My husband works on cars and the shop gets a commission that is then split among all employees. He sometimes takes unpaid days off work and in the past that has not been a problem and he still gets the normal commission. This time he came back to work and was being given his paycheck he was told they didn’t give him the full commission because he took days off without pay. Can they do this? It’s never happened before.

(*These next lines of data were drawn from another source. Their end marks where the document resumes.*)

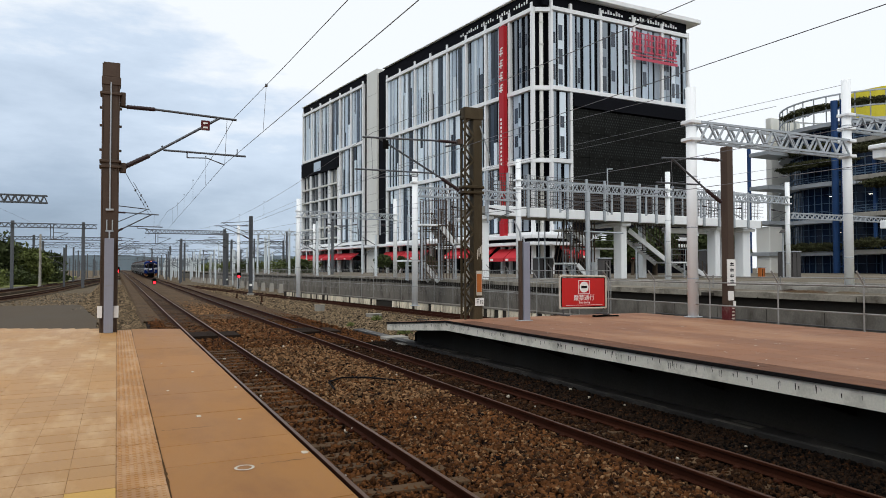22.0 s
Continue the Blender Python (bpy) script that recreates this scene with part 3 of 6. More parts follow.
# ---------------------------------------------------------------- overhead line masts
def truss(parent, p, q, h, w, n, r, mat_):
    """A box truss between p and q, n bays long."""
    p, q = Vector(p), Vector(q)
    d = (q - p)
    side = Vector((d.y, -d.x, 0)).normalized() * w / 2
    up = Vector((0, 0, h / 2))
    for a in (-1, 1):
        for b in (-1, 1):
            part("chord", Shape().bar(p + side * a + up * b, q + side * a + up * b, r * 2, r * 2), mat_, parent)
    for i in range(n):
        c0, c1, c2 = p + d * (i / n), p + d * ((i + 0.5) / n), p + d * ((i + 1) / n)
        for a in (-1, 1):
            part("brace", Shape().bar(c0 + side * a - up, c1 + side * a + up, r * 1.5, r * 1.5).bar(c1 + side * a + up, c2 + side * a - up, r * 1.5, r * 1.5), mat_, parent)
    if r < 0.045:
        for i in range(n):
            c0, c1 = p + d * (i / n), p + d * ((i + 0.5) / n)
            for b in (-1, 1):
                part("cross_brace", Shape().bar(c0 - side + up * b, c1 + side + up * b, r * 1.2, r * 1.2), mat_, parent)


def insulator(parent, p, q, r=0.06):
    p, q = Vector(p), Vector(q)
    s = Shape()
    n = 9
    s.tube(p, q, r * 0.8, 10)
    for i in range(n):
        c = p.lerp(q, (i + 0.5) / n)
        dd = (q - p) / n * 0.28
        s.tube(c - dd, c + dd, r, 10, r * 0.7)
    return part("insulator", s, ins_m, parent, "dark ribbed insulator")


def cantilever(parent, ax, y, sgn, ztop, zlow, reach, reg, tag=False, k=1.0):
    """A hinged bracket arm: top tube, stay, registration arm, with two insulators. Coordinates in the thing's parent space."""
    P = lambda x, z: (ax + sgn * x, y, z)
    s = Shape().tube(P(0.15, ztop), P(0.32, ztop), 0.03 * k)
    part("hinge", s, tube_m, parent)
    insulator(parent, P(0.30, ztop), P(0.90, ztop), 0.055 * k)
    part("top_tube", Shape().tube(P(0.90, ztop), P(reach, ztop - 0.08), 0.028 * k), tube_m, parent)
    insulator(parent, P(0.20, zlow), P(0.78, zlow + 0.33), 0.065 * k)
    part("stay_tube", Shape().tube(P(0.78, zlow + 0.33), P(reach * 0.86, ztop - 0.06), 0.030 * k), tube_m, parent)
    part("registration_tube", Shape().tube(P(1.08, zlow + 0.48), P(reach + 0.22, zlow + 0.46), 0.024 * k).tube(P(reach + 0.02, zlow + 0.46), P(reach + 0.02, zlow + 0.62), 0.012 * k).tube(P(1.08, zlow + 0.48), P(1.05, zlow + 0.58), 0.02 * k), tube_m, parent)
    part("steady_arm", Shape().tube(P(1.6, zlow + 0.46), P(1.6, zlow + 0.34), 0.014 * k).tube(P(1.6, zlow + 0.34), P(2.05, zlow + 0.36), 0.014 * k).tube(P(2.05, zlow + 0.36), P(reg, zlow + 0.22), 0.014 * k), tube_m, parent)
    part("hanger", Shape().tube(P(reg + 0.05, ztop - 0.05), P(reg, zlow + 0.22), 0.006, 5), wire_m, parent)
    if tag:
        tg = part("number_tag", Shape().cbox(ax + sgn * 1.90, y - 0.05, ztop - 0.40, ax + sgn * 2.10, y - 0.03, ztop - 0.16, 0.01), maroon_m, parent, "small red tag plate")
        for zz in (0.25, 0.35):
            part("tag_mark", Shape().box(ax + sgn * 2.0 - 0.05, y - 0.056, ztop - zz, ax + sgn * 2.0 + 0.05, y - 0.052, ztop - zz + 0.04), sign_white_m, tg)


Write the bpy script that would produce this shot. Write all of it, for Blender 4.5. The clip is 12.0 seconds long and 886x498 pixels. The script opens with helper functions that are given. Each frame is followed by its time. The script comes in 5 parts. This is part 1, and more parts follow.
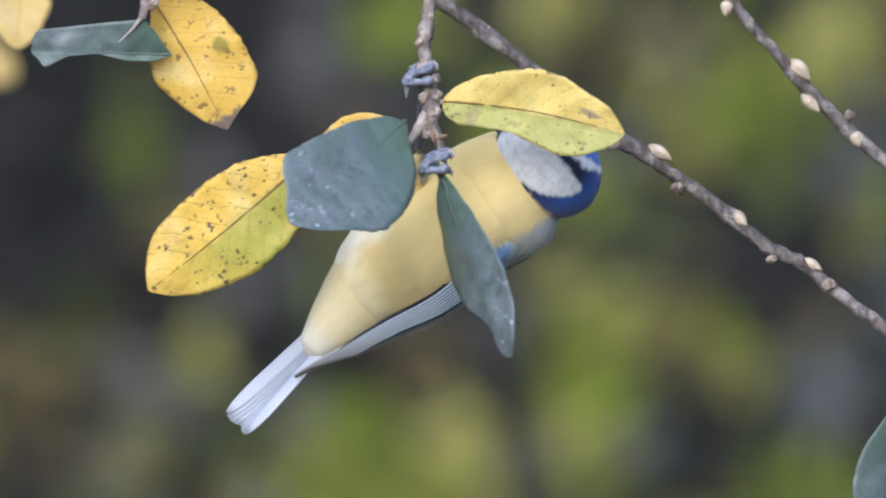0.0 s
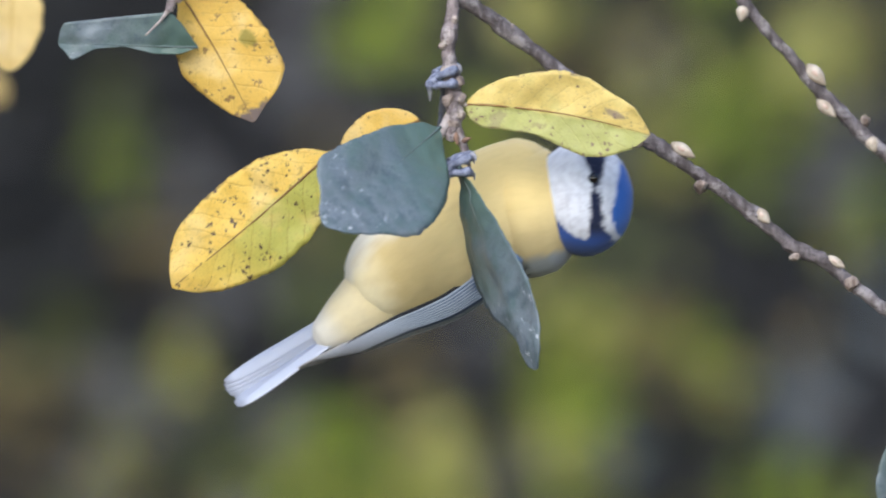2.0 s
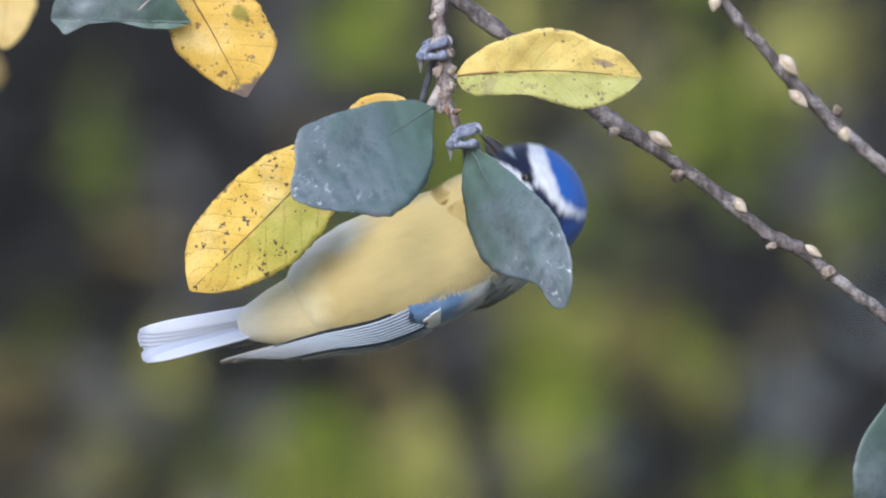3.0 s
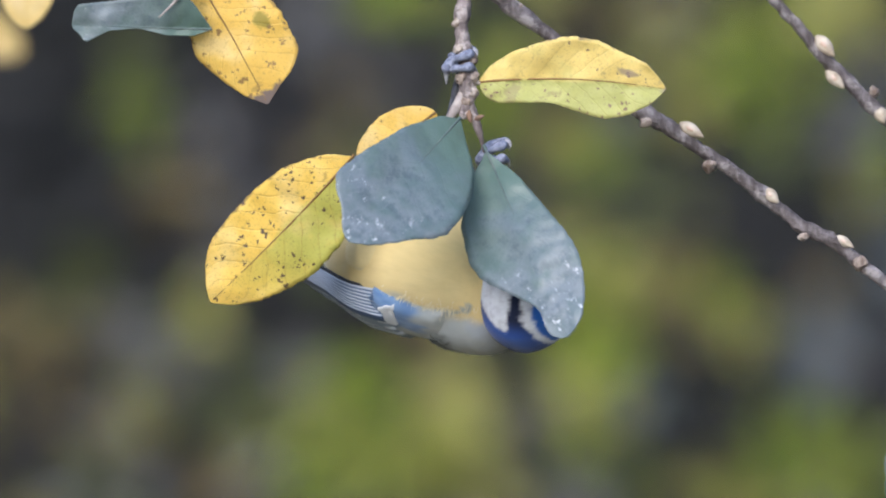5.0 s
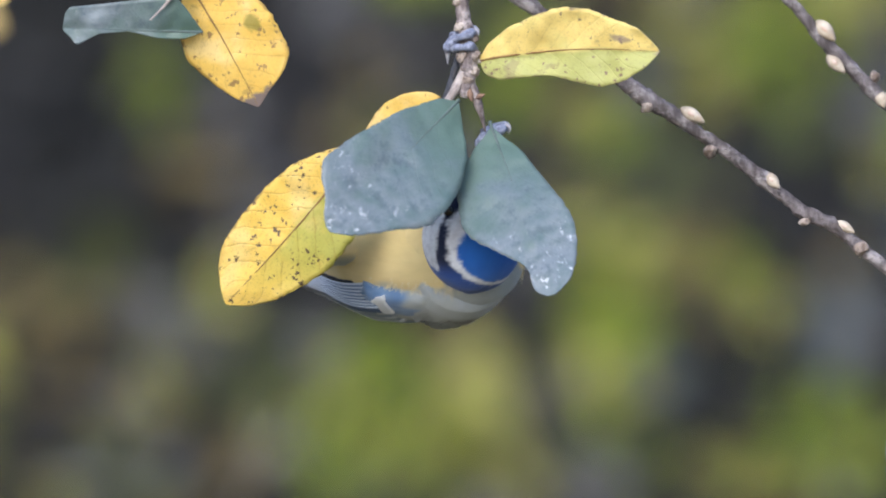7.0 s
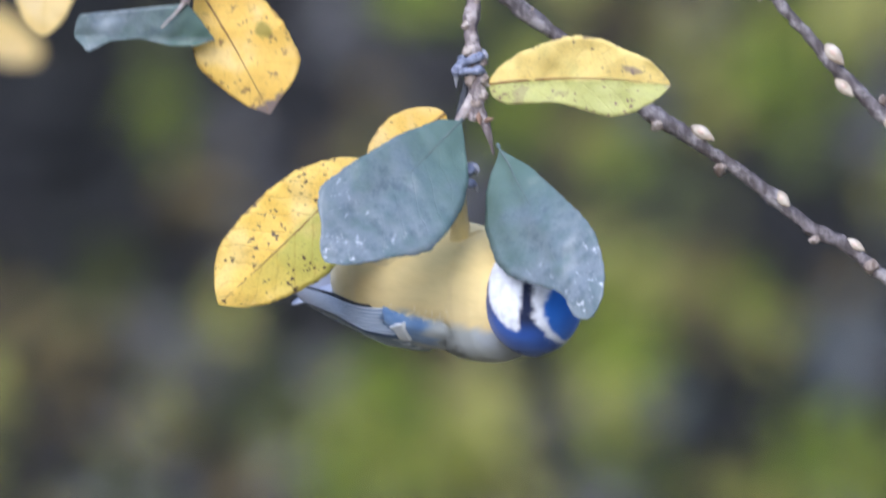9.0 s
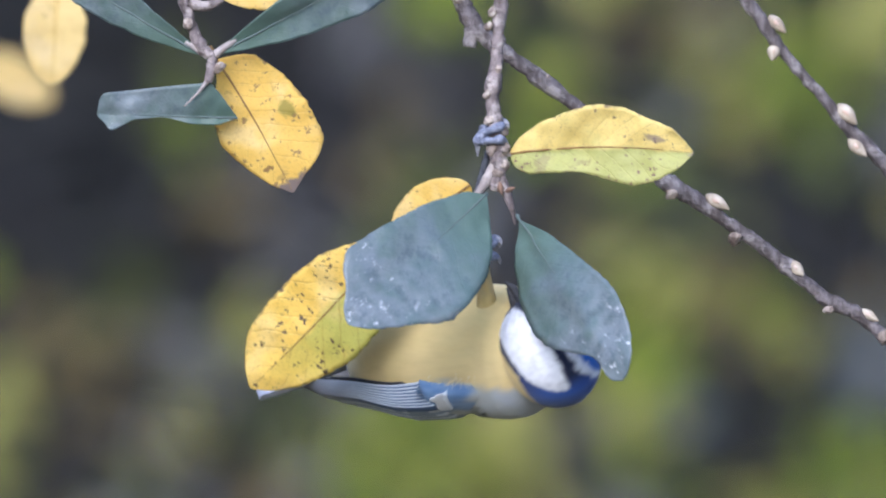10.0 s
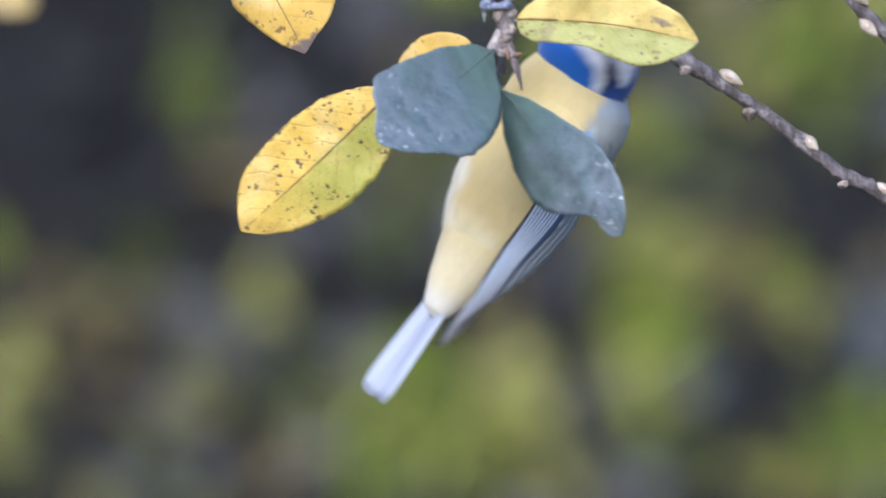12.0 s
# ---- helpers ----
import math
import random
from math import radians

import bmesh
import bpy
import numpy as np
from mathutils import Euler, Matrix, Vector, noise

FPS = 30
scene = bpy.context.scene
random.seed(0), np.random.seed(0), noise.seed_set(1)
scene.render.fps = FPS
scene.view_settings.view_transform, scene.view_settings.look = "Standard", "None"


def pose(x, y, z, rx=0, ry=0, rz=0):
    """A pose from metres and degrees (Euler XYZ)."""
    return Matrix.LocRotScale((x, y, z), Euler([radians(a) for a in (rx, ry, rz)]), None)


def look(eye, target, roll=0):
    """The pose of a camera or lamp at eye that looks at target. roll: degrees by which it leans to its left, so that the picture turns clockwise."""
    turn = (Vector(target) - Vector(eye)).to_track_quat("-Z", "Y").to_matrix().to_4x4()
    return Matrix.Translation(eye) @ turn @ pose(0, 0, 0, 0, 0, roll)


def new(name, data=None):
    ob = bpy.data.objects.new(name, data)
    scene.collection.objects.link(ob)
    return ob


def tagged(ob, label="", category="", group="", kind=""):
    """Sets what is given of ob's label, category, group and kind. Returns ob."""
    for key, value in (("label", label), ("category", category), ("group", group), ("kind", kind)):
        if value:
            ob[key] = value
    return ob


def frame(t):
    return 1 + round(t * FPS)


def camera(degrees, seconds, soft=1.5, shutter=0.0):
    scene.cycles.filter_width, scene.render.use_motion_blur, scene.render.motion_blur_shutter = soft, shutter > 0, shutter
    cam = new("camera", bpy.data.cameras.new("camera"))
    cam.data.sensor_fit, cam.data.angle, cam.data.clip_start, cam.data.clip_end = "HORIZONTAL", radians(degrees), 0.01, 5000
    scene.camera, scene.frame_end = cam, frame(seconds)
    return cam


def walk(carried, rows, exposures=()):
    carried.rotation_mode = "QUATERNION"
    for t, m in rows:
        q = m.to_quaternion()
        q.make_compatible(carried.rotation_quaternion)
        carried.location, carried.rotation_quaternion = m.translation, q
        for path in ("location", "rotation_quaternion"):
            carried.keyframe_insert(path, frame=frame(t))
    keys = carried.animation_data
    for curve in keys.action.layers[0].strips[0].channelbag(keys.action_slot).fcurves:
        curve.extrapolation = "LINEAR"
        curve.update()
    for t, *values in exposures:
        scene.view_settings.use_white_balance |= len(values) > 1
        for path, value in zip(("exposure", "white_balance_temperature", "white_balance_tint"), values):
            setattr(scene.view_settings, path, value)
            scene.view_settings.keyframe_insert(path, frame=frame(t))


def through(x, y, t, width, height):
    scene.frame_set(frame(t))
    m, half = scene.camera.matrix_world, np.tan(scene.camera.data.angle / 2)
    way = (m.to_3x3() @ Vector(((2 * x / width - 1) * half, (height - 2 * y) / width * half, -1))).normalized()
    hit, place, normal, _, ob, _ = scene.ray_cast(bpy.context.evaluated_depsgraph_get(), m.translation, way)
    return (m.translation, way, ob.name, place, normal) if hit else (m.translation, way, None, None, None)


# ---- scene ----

Asked on November 7, 2018 under Employment Labor Law, Pennsylvania

Answers:

SJZ, Member, New York Bar / FreeAdvice Contributing Attorney

Answered 2 years ago | Contributor

They can only do this IF there was agreement from him as to the reduction. That agreement can be to this particular situation only, or it can be in the form of a written agreement or written employment policy/manual which he can be shown to have received (in which case, by continuing to work there after getting the policy statement, he is considered to have agreed to it) which covers all situations after receipt of the agreement or policy/manual. But in any event, there must be some agreement to the change made before it is implemented. While an employer can change or reduce pay or commissions, either permanently or in the case of certain events, such a change is only effective after notice of it to the employee. Pre-notice, the employee must be paid as per the wages or commissions then in effect when he did the work.
So legally, your husband could try to sue for any money he was denied, if he did not have prior notice of the policy or change. But whether it is worth suing his employer over this is a different story; and note that now that he knows the policy, they can hold him to it in the future.